GOAL >>
Quote the listing below in full and exactly as written, but omit every picture.

GIVEN MATERIAL >>

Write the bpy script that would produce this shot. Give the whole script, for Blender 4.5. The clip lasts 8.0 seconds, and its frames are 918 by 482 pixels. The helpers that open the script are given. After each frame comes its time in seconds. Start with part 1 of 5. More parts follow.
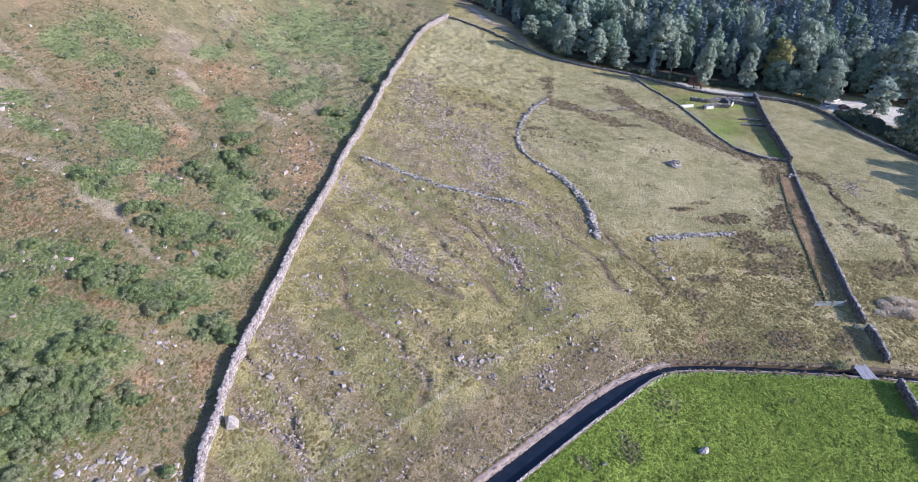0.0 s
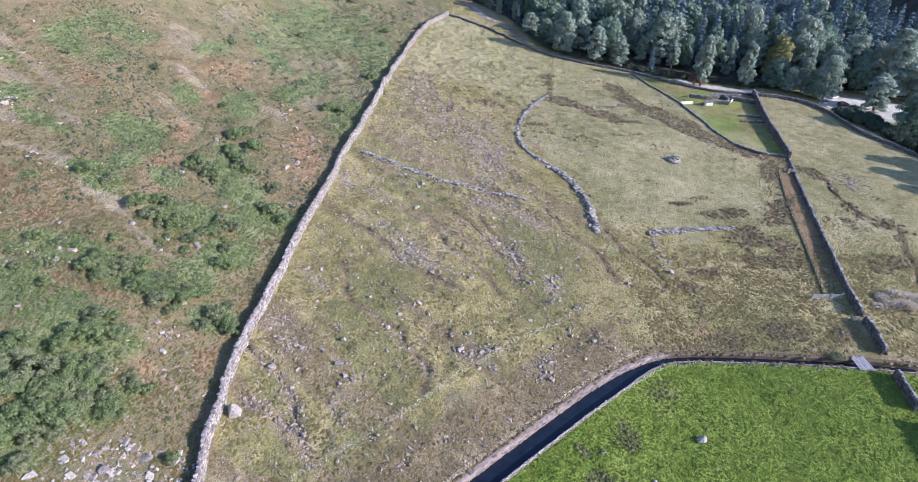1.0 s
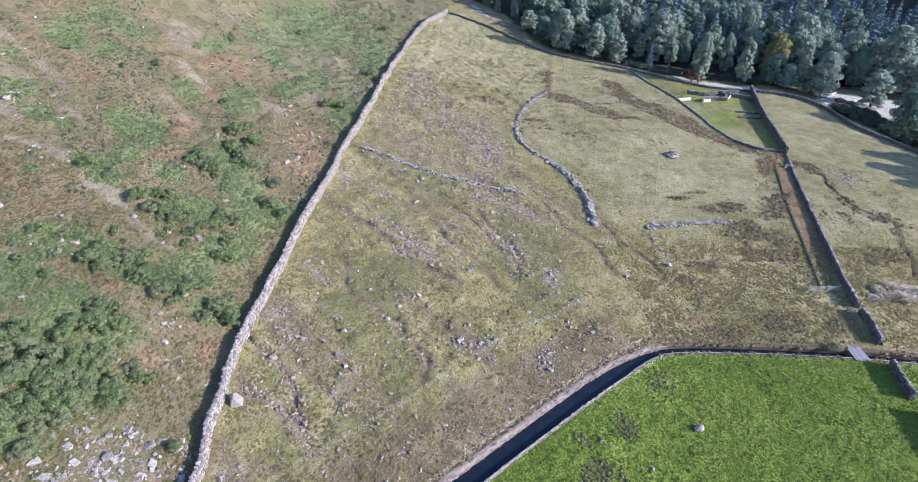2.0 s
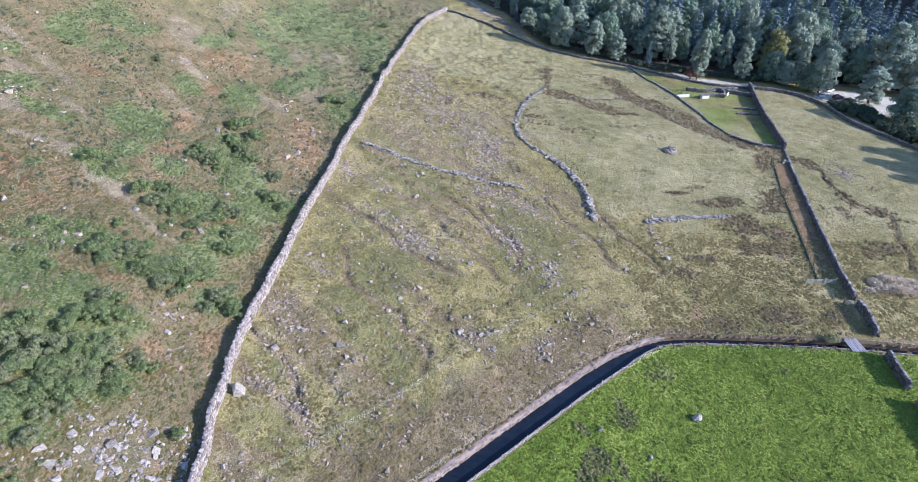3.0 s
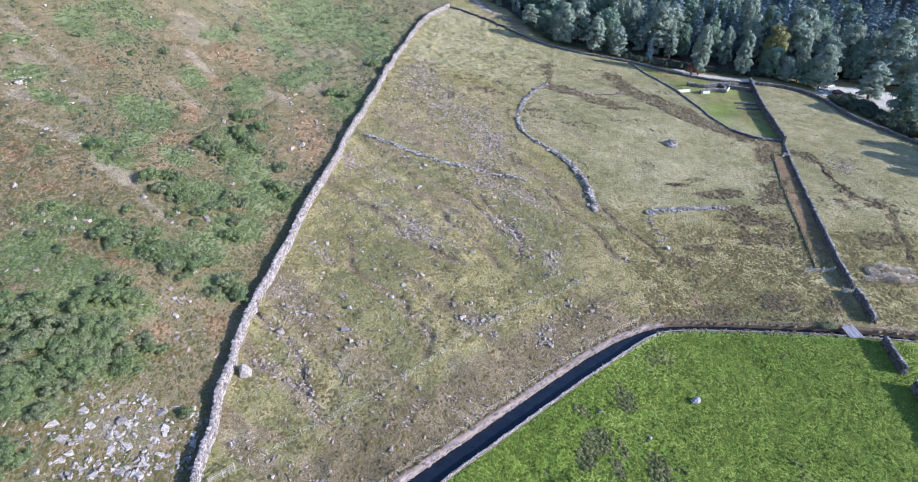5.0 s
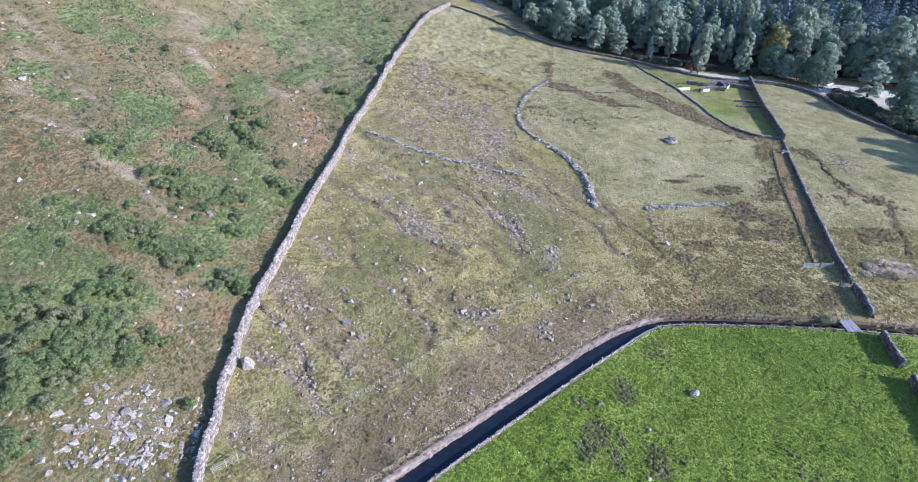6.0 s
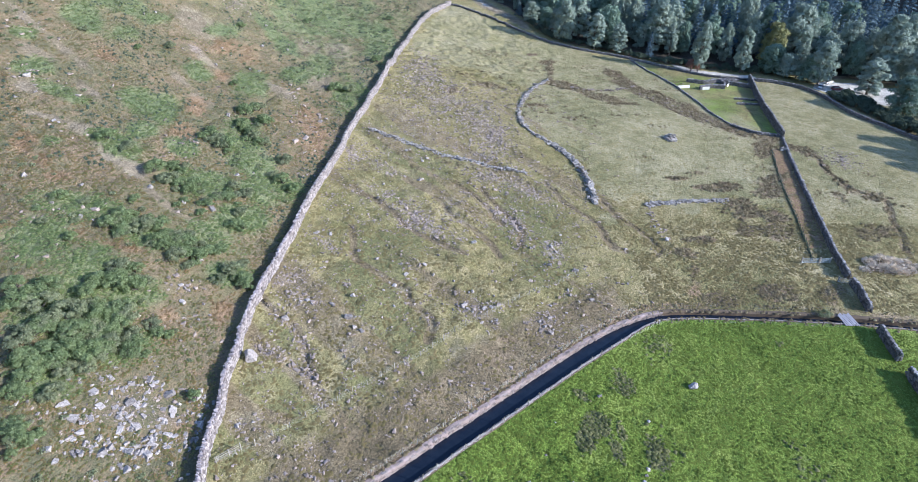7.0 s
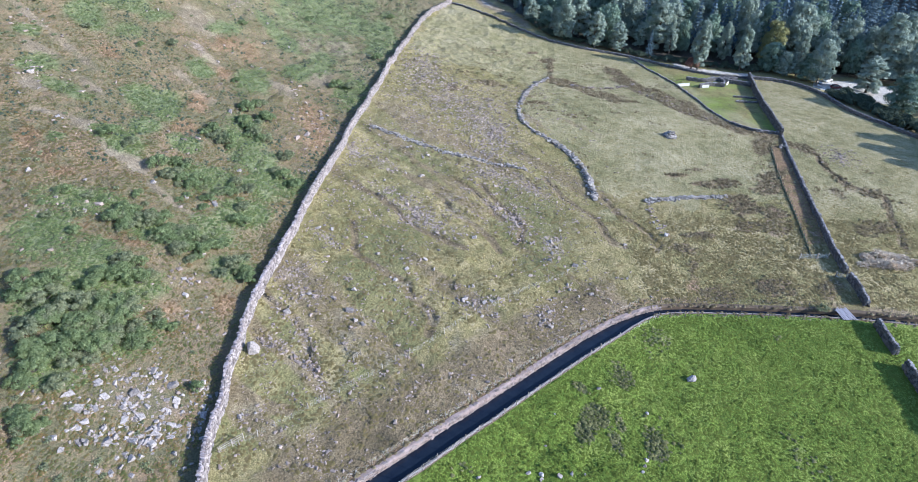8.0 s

WORKED SOLUTION >>
Write the bpy script that would produce this shot. Give the whole script, for Blender 4.5. The clip lasts 8.0 seconds, and its frames are 918 by 482 pixels. The helpers that open the script are given. After each frame comes its time in seconds. Start with part 1 of 5. More parts follow.
0.0 s
1.0 s
2.0 s
3.0 s
5.0 s
6.0 s
7.0 s
8.0 s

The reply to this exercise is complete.